Kraft Heinz Co (NASDAQ:KHC) accounts for nearly 20% of Berkshire Hathaway’s portfolio and is one of Warren Buffett’s favorite dividend stocks.
Buffett was one of 60 investment firms in Insider Monkey’s database which were long Kraft Heinz on March 31. Those investors held $28.64 billion of the company’s shares, headlined by Buffett’s massive $25.58 billion position. Only Wells Fargo, which Buffett also has a massive position in, had more money invested in it among the 766 active funds tracked by Insider Monkey. Bruce Covner’s Caxton Associates, D E Shaw, founded by David E. Shaw, and Daniel Och’s OZ Management also have large positions in Kraft Heinz.
The company maintains a wonderful portfolio of brands, sells recession-resistant products, generates dependable free cash flow, and is taking steps to further bolster its margins and earnings.
These are many of the qualities I like to see for companies included in our Top 20 Dividend Stocks portfolio, so let’s see if Kraft Heinz can make the cut.
Business Overview
Kraft Heinz is the fifth largest food and beverage company in the world. The company was formed in 2015 after Kraft Foods Group and H.J. Heinz merged together.
Heinz specialized in ketchup, sauces, meals, soups, snacks, and infant nutrition. Kraft Foods was one of the largest consumer packaged food and beverage companies in the country.

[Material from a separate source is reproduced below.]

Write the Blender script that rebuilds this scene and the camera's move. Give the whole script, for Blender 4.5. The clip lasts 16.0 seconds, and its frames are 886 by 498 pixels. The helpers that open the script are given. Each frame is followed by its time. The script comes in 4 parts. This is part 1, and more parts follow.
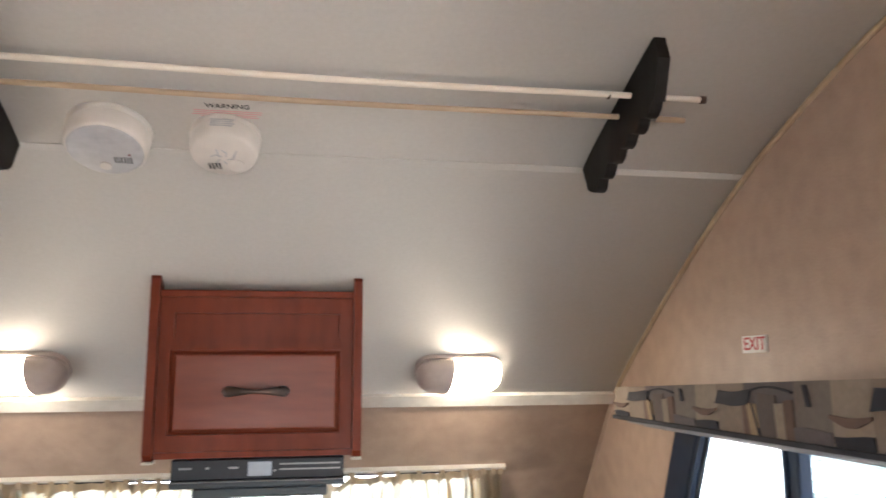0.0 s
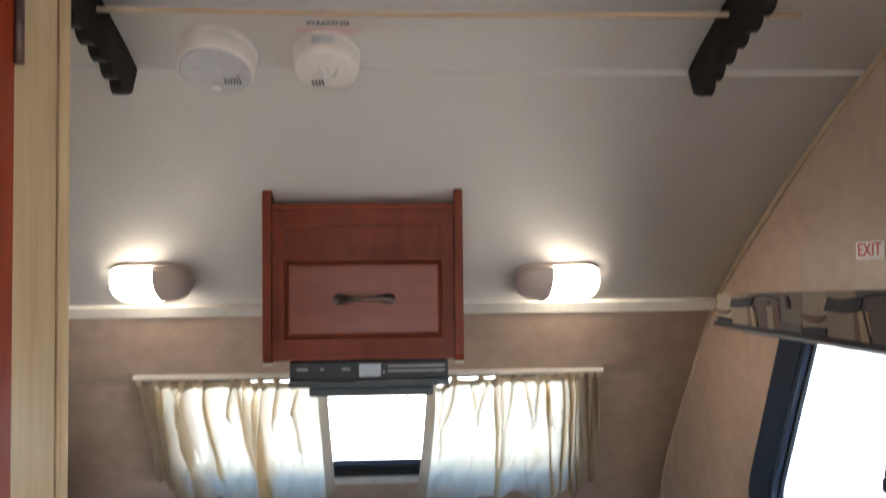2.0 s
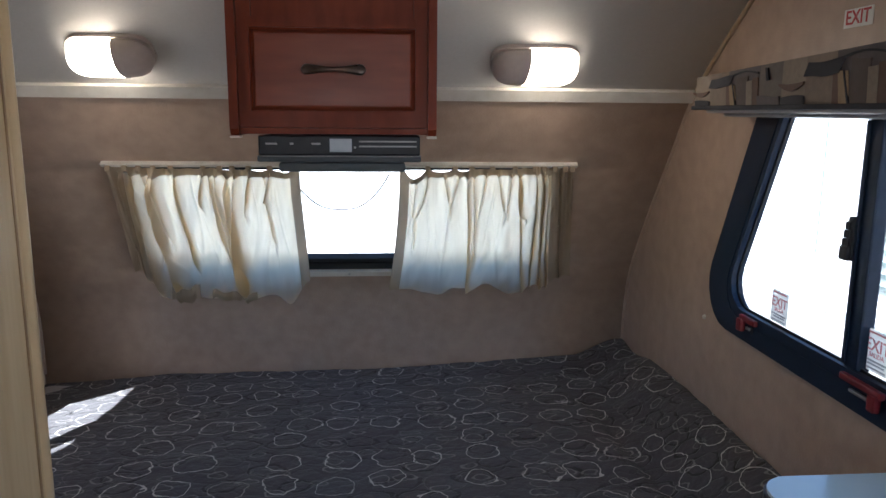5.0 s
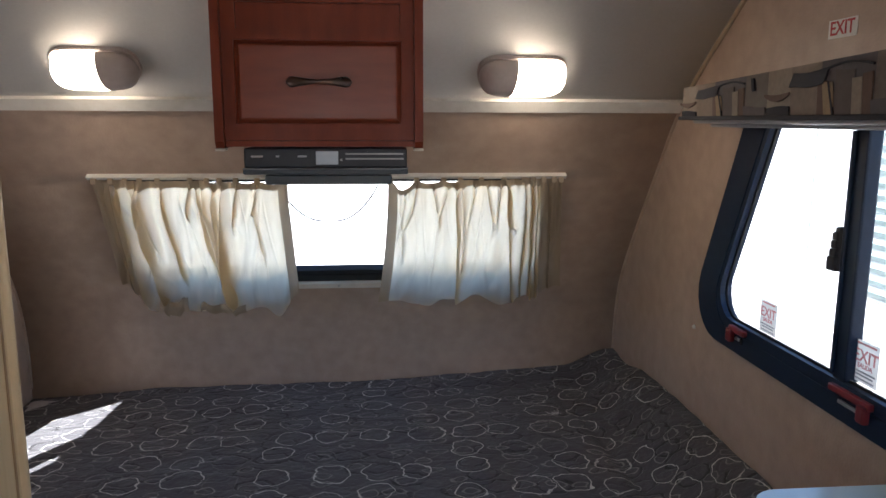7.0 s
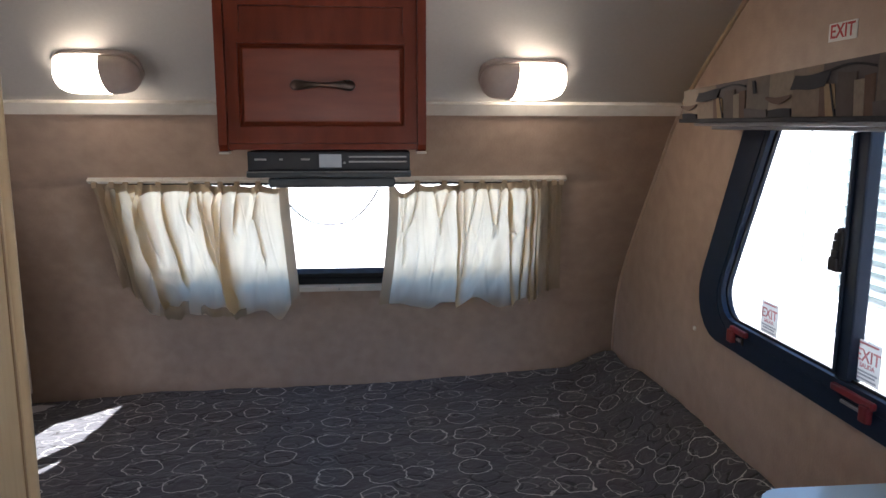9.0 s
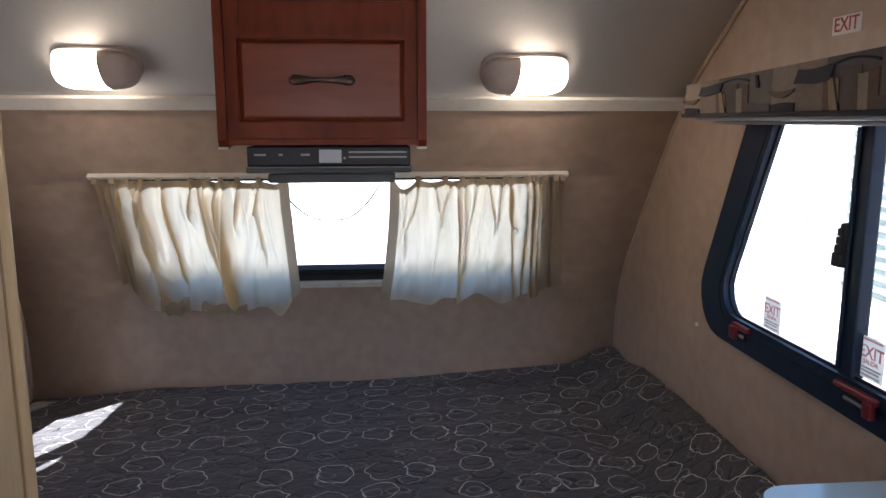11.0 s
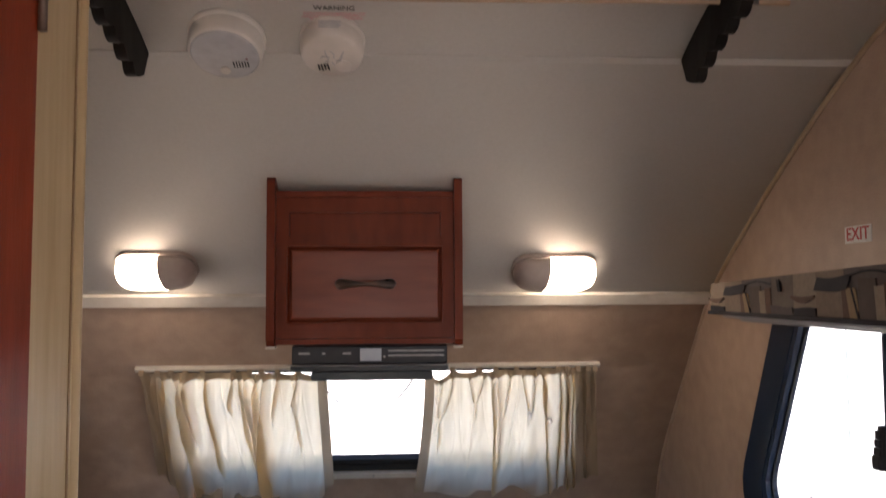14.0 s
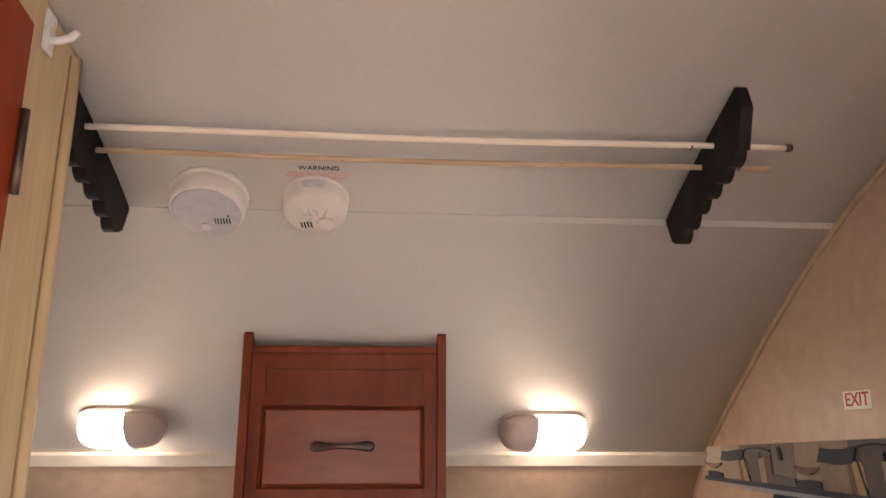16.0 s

Kraft Heinz owns more than 200 brands that are sold in close to 200 countries. Some of its well-known brands include Kraft, Heinz, Oscar Mayer, Ore Ida, Velveeta, Capri Sun, Planters, Jell-O, Kool-Aid, Lunchables, Philadelphia, and Kraft Macaroni and Cheese.
Condiments and sauces accounted for 32% of the company’s sales in fiscal year 2016, followed by cheese and dairy (15%), frozen and chilled meals (12%), ambient meals (10%), and infant and nutrition products (5%). Wal-Mart is the biggest customer at 20% of revenue.
By geography, Kraft Heinz derives approximately 76% of its revenue from North America, 10% from Europe, 7% from Asia Pacific, 3% from Latin America, and 4% from other countries and exports.
Business Analysis
The merger of Kraft and Heinz brought together two companies with complementary strengths and iconic brands.
Prior to the combination, Kraft was the fourth largest North American food and beverage company and maintained number one or number two market share positions in 17 core product categories, representing approximately 80% of the company’s total sales.
Impressively, Kraft’s products average twice the market share level of their nearest branded competitors.
Kraft’s products were in 98% of North American households (an average of 10 Kraft brands per household), and the company reported 80% consumer awareness of the Kraft brand in 14 key international markets.
Heinz was more international with 60% of sales outside of North America and generated 25% of its sales in emerging markets. The business focused more on ketchup, sauces, meals, and snacks.
Heinz had products that maintained the number one or number two market share position in more than 50 countries. It was also the most profitable food company in the industry.
By combining forces (Heinz was doing $10 billion in sales and Kraft’s annual turnover was $18 billion), Kraft and Heinz gained substantial scale in North American retail and foodservice markets.
As a result, management identified cost synergies of approximately $1.5 billion, driven by opportunities to rationalize manufacturing footprints, consolidate distribution, reduce headcount, and optimize marketing. The company expects to achieve these synergies by 2017.
Heinz’s CEO Bernardo Hees now runs Kraft Heinz and was instrumental in helping Heinz improve its margins to lead the industry over the last few years.
He can now put some of his profit-improving strategies in place at Kraft to lift overall margins of the combined company – even if overall sales remain stagnant.